## Raw data:
•••
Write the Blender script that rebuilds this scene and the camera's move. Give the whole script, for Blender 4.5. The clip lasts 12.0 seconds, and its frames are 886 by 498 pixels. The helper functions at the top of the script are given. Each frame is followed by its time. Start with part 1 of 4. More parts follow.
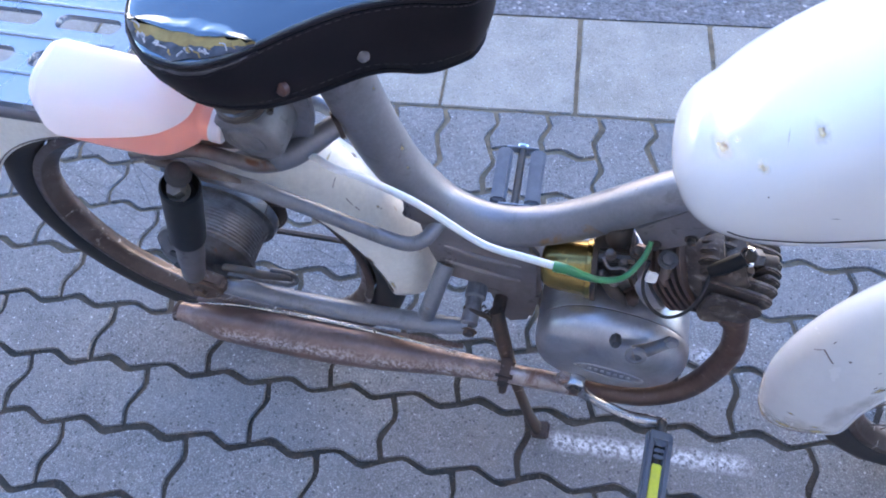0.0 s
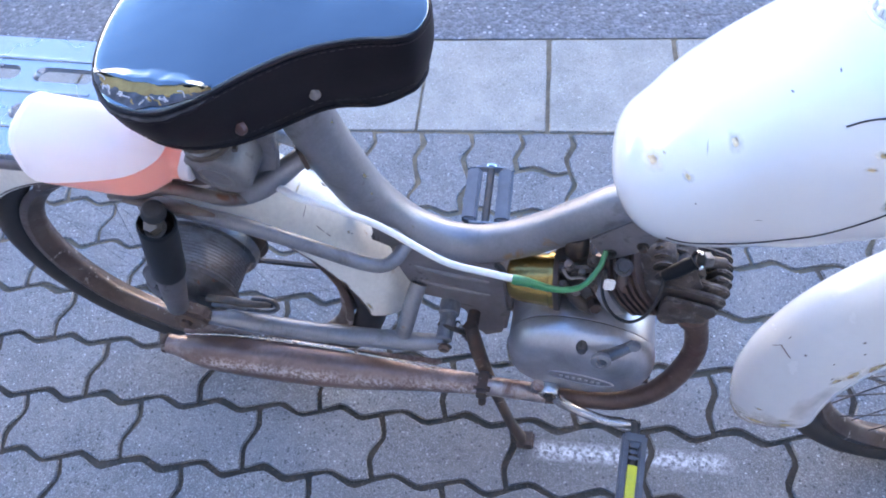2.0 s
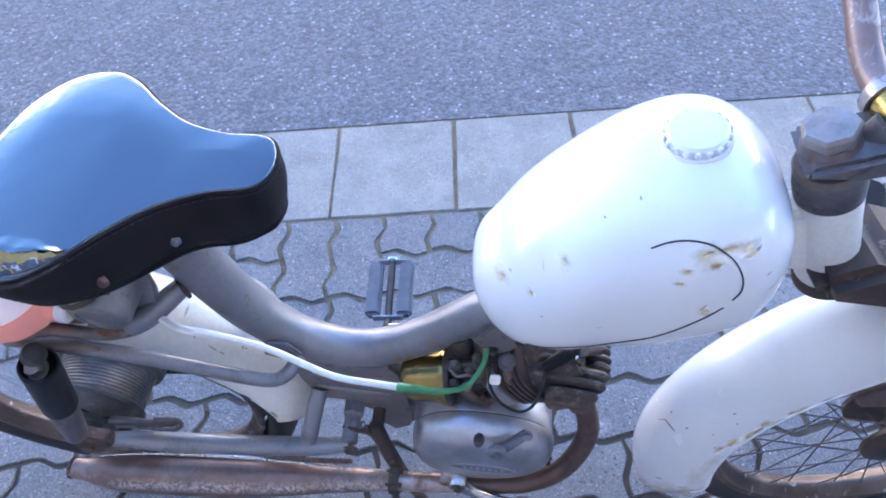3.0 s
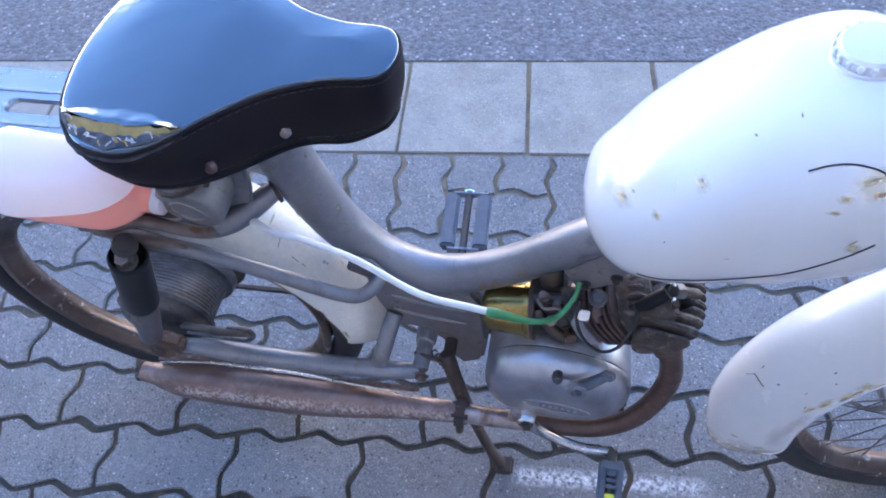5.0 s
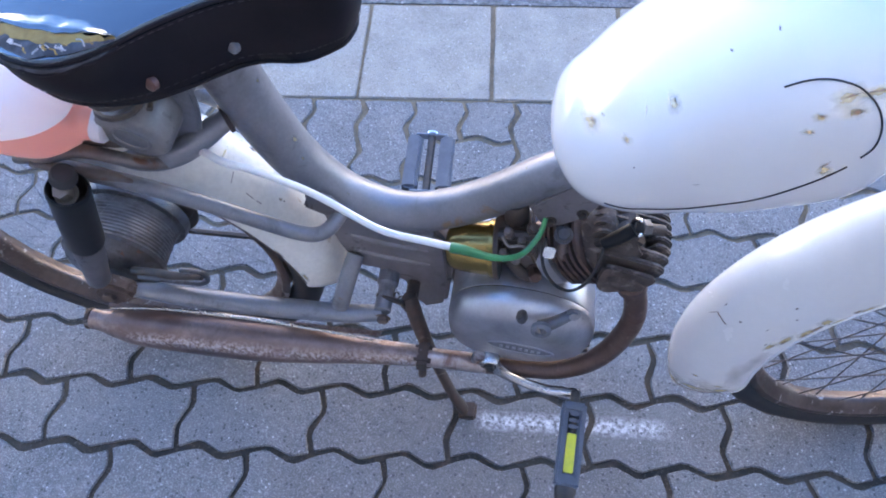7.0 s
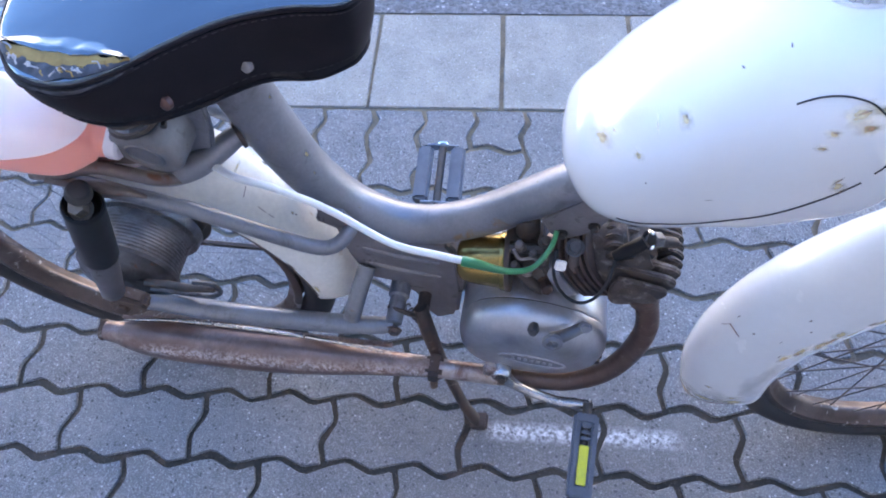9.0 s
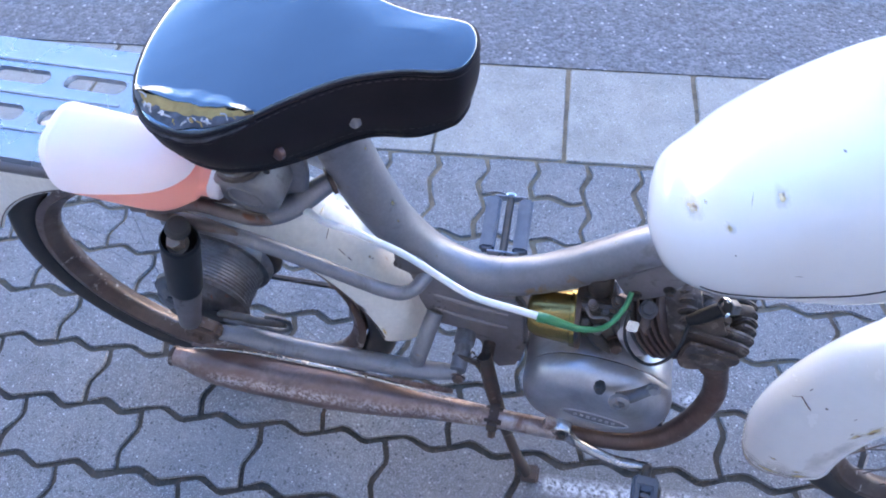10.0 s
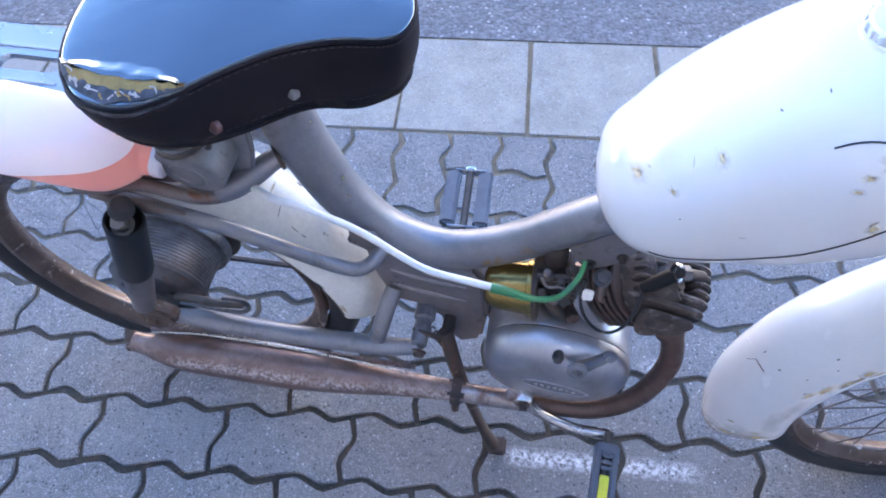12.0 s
•••
## Problem to solve:
Every line of the data should be copied as it stands, without the images.

## Final result:
Write the Blender script that rebuilds this scene and the camera's move. Give the whole script, for Blender 4.5. The clip lasts 12.0 seconds, and its frames are 886 by 498 pixels. The helper functions at the top of the script are given. Each frame is followed by its time. Start with part 1 of 4. More parts follow.
0.0 s
2.0 s
3.0 s
5.0 s
7.0 s
9.0 s
10.0 s
12.0 s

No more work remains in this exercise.